I was prepared until around 10 p.m. last night, that is. We were sitting on the couch together watching the end of Dirty Dancing (love this movie from my youth!). He made an innocent comment about what time he was going to leave in the morning.
I should've just kept my mouth shut and gone to bed.
But, instead, I shared feelings that shouldn't really be spoken when you're exhausted from a long day. I said that I feel nervous when he is far away (Baltimore is only 1.5 hours from here, if that...but much farther than his job which is only 10 minutes away!). We don't have any family in the area, and I am solely responsible for these six little human beings when he is away.
And, especially when I'm tired, I can begin to feel overwhelmed if I think too much. Thoughts like, who would I call if I got a flat tire, what if (please God forbid) there was an accident (someone came very close to running right into me at a rotary just the other day), what if one of the kids got hurt (my friend just told me the story today of when her son fractured his skull when her husband was away), etc., etc., etc.
In the morning, guaranteed that I would've been fine. I would've said my morning prayers consecrating my family to Mary and prayed for a legion of angels to protect us. It would've been okay...even if something had happened. I am strong and capable. I know that our lives are in God's hands.

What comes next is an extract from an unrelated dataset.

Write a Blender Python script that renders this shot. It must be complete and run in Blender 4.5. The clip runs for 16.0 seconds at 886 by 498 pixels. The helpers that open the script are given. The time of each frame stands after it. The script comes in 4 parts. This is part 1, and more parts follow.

But, my husband didn't go to Baltimore. I know he had been looking forward to the conference, and he stayed right here in Harrisburg and went to work...without saying a word about it. And, I love him so much for it. I feel safer...and very loved...no warm embrace or sappy words needed.
In thanksgiving to God for a decade of marriage to an amazing man! Praying for all those women who are looking for love in bars...that they may know their true worth and be blessed with decades of love!